Well, that setup in the link you posted was for a very different situation- a small-format jazz trio playing in a small room rather than a choir in a hall. In that situation I got good proximity to the sources as well as effectively eliminating reflections off the floor by positioning the microphones directly at floor level.
For a large distributed source like a choir, the typical setup is microphones spaced across the front of the choir. The important factors determining placement will be finding a good direct to reverberant balance, getting a good representation of all singers throughout the entire the choir, achieving an appropriate blend where single voices aren't overly emphasized, and avoiding pickup of unwanted sound sources. There isn't really the goal of achieving sharp imaging in a typical stereo sense, it's more the sense of massed voices, blending together with a good spatial sense and a large enveloping presentation.
With a typical choir setup of rows of singers in tiers, a number of spaced microphones hanging above and in front the choir usually achieves all that, with the appropriate pattern for a good direct/reverberant balance determined by the room and whatever else is being recorded. You can lower the direct/reverberant ratio by moving away, moving up, changing to a less directional microphone pattern, or combinations of those things.. and do it keeping in mind how each change affects the other aspects.
For a choir I'd probably first consider using just a spaced pair. Omnis an obvious choice, the CM3's if you needed a bit less reverberant room sound, or a spaced pair of cardioids if you needed even less. A spaced pair, or three or four, achieves a somewhat a more similar path length to the singers who are farthest away rather than highlighting those closest to a near-spaced pair in the center.
It's when there are other sound sources or instruments in addition to the choir that you need to add other microphones or pairs, or adapt the setup which is focused on recording the choir to pickup everything appropriately.
The 6' spaced omnis plus center cardioid(s) setup is a main mic setup which sort of uses the center card sort of for direct-sound center focus, with the omnis providing a big, enveloping sense of space and ambience. The center card may highlight singers in the center if the setup is close to the choir, which might be good or bad. For something like chorus plus piano, if the array can be placed appropriately that directional center cardioid can provide some increased direct sound from the piano which you might want. I use that 6' omnis with center cardioid arrangement because it works well for most things outdoors or inside in a good sounding room when recording from somewhere around the sweet-spot of the room.

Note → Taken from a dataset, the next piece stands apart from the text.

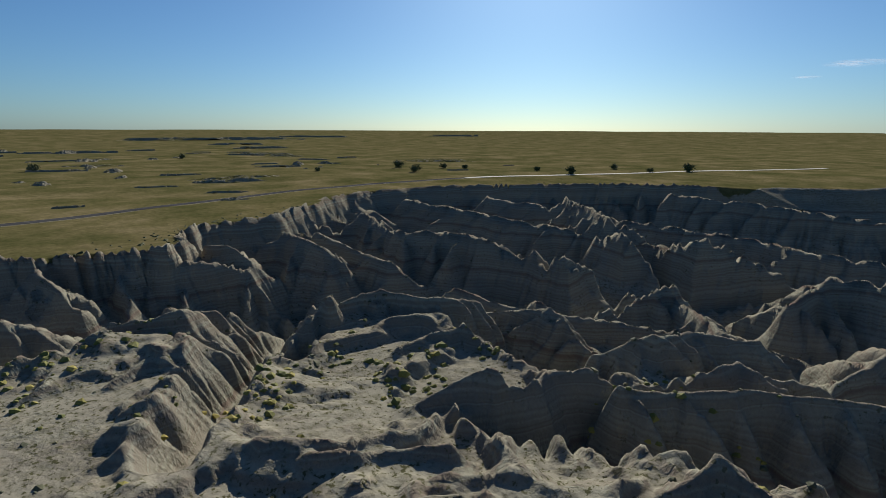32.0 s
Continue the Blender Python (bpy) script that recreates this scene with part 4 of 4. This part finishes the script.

But I'd suggest going with what you know to start and branch out from that. For chorus, maybe a near-spaced pair of the CM3s plus a somewhat wider spacing of omnis (I dunno, maybe omnis something like 8'-12' apart, with the CM3 pair in the middle). That way you know you can use the CM3 pair alone and it will work. You can listen to the omni-pair alone to see what how well that works, and the wide spacing of the omnis might work very well for a choir. The combination of both pairs may be even better. Conceptually that's sort of "nearspaced CM3s as primary pair plus wide-spaced omnis as secondary support."
If find you need more direct sound without sacrificing too much of the big openness of the spaced omnis, you can try the single center facing cardioid between the 4' to 6' spaced omnis. That's more of a dedicated array, as you would't use the center cardioid alone in isolation without the omnis. Conceptually its sort of "spaced omnis as primary pair plus center cardioid as secondary support."
Since we were talking about low-frequency balance previously- Microphone height also effects the bottom end response. Farther from a surface the bottom end becomes less reinforced via boundary effect. That's easily heard at amplified concerts where sitting on the ground is super boomy even compared to standing (ignoring the muffle effect of bodies blocking midrange and treble), and mics raised high are still less effected by and over-emphasized low end.